TASK INSTRUCTIONS | For each line of the data below that holds "recreates", copy the line.

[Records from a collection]
# # # #

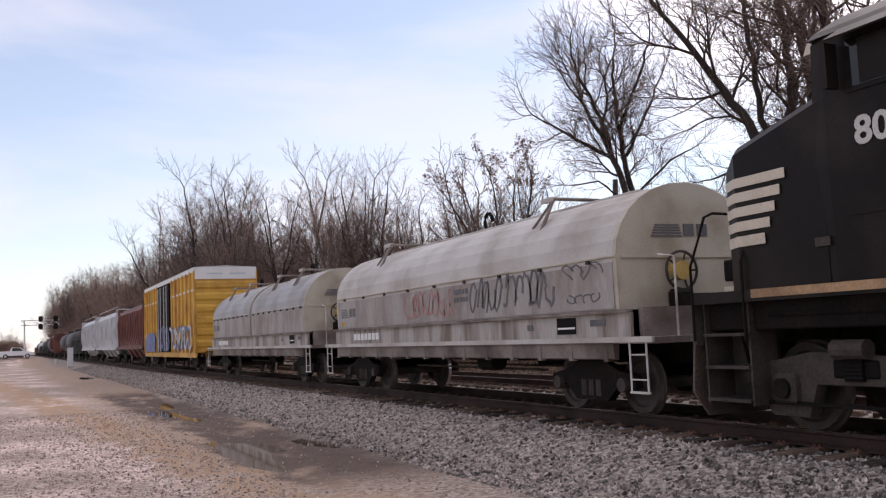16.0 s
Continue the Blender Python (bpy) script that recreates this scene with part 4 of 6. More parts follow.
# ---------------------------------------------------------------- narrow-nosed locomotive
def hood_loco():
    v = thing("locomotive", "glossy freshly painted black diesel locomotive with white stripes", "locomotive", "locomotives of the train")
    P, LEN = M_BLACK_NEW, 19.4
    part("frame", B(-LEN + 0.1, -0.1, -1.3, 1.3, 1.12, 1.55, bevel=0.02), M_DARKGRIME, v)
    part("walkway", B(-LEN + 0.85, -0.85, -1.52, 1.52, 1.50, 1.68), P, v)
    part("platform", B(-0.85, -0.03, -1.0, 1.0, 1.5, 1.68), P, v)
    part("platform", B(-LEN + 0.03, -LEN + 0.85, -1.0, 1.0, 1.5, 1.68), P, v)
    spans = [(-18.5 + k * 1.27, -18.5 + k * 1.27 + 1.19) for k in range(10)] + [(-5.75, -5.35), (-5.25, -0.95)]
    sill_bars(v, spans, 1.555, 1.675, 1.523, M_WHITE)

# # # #

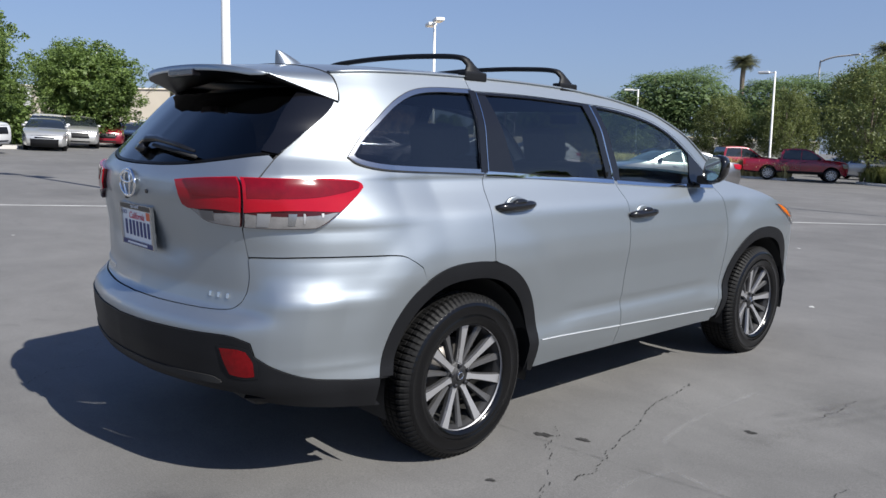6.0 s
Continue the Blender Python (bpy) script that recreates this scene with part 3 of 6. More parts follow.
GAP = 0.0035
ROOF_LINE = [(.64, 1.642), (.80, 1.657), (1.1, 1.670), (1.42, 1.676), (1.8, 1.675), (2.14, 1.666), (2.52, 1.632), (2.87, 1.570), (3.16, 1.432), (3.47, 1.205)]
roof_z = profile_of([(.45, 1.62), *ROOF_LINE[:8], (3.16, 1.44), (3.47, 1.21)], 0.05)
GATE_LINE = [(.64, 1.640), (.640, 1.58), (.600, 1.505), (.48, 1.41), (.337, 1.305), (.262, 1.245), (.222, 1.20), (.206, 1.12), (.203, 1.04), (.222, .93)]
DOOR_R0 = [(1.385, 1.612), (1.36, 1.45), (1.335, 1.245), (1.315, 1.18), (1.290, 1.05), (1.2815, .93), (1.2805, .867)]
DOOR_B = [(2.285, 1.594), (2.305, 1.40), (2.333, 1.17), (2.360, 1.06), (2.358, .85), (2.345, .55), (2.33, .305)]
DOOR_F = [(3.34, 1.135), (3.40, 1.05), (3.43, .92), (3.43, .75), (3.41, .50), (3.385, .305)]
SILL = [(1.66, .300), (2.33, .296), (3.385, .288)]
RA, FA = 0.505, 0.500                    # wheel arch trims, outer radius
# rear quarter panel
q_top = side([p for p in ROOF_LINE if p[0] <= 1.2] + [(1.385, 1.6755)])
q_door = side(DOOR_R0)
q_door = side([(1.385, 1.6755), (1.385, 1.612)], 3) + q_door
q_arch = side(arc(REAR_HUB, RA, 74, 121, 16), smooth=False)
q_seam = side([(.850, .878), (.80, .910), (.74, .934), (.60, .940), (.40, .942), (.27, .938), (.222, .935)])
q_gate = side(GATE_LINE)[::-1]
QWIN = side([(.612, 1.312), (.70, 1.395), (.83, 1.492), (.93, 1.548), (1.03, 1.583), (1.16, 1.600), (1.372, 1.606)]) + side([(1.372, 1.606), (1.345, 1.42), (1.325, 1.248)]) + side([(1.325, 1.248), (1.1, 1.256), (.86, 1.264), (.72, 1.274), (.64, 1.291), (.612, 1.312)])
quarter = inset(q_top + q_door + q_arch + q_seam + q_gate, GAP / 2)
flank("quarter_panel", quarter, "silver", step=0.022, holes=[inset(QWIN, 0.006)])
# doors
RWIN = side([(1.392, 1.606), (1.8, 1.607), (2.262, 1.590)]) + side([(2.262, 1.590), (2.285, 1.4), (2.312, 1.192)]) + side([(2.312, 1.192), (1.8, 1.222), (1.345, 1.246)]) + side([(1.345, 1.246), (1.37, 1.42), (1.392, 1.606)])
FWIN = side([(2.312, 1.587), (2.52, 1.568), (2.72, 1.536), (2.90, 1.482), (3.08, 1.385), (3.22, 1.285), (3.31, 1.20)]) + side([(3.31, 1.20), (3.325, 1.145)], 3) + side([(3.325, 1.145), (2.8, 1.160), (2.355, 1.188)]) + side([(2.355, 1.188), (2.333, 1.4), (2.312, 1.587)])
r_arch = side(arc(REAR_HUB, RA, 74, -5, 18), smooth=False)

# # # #

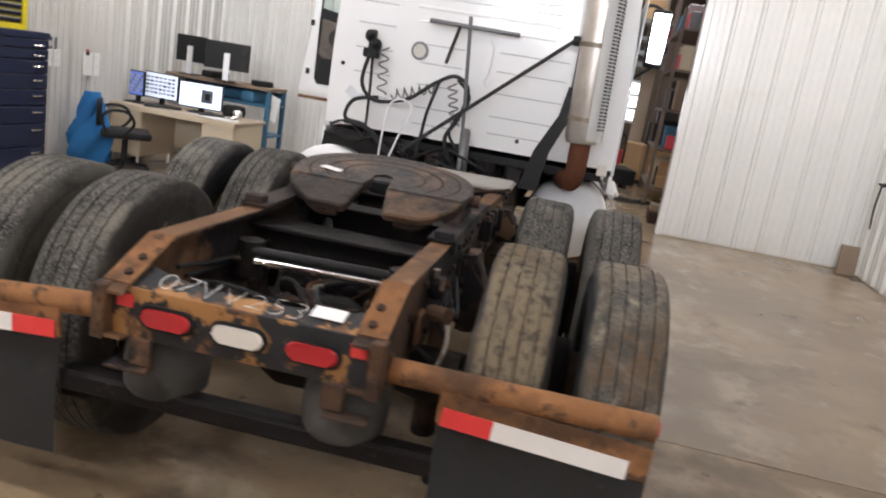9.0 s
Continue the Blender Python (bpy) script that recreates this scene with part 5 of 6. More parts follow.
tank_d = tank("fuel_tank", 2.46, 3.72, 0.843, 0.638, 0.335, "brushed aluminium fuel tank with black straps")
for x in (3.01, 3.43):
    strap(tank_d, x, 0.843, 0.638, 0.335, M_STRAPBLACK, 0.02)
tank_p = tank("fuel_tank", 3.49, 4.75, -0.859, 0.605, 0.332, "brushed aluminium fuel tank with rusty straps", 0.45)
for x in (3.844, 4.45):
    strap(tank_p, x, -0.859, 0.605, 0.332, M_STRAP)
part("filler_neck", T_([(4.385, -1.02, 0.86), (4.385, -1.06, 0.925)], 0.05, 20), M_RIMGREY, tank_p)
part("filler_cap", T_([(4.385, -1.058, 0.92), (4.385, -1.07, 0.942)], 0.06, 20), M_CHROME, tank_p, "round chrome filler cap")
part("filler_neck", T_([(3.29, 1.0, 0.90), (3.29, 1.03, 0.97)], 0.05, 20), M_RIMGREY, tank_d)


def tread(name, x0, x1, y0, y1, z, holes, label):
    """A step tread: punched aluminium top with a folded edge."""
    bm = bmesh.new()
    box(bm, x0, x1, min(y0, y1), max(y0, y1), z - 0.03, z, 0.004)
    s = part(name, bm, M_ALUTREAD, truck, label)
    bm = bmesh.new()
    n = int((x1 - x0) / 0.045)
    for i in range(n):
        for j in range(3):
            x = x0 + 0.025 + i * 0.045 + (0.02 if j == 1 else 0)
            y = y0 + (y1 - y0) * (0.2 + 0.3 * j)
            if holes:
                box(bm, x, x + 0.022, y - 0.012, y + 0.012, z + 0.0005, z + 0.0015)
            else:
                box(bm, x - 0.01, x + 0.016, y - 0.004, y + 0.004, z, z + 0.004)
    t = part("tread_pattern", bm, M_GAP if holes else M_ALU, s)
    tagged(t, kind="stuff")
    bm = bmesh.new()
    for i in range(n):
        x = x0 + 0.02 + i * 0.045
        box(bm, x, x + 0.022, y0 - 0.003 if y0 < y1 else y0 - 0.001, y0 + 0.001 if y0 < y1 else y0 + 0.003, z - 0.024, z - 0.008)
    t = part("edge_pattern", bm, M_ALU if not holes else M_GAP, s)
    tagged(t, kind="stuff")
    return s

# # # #

SOLVED EXERCISE |
Continue the Blender Python (bpy) script that recreates this scene with part 4 of 6. More parts follow.
Continue the Blender Python (bpy) script that recreates this scene with part 3 of 6. More parts follow.
Continue the Blender Python (bpy) script that recreates this scene with part 5 of 6. More parts follow.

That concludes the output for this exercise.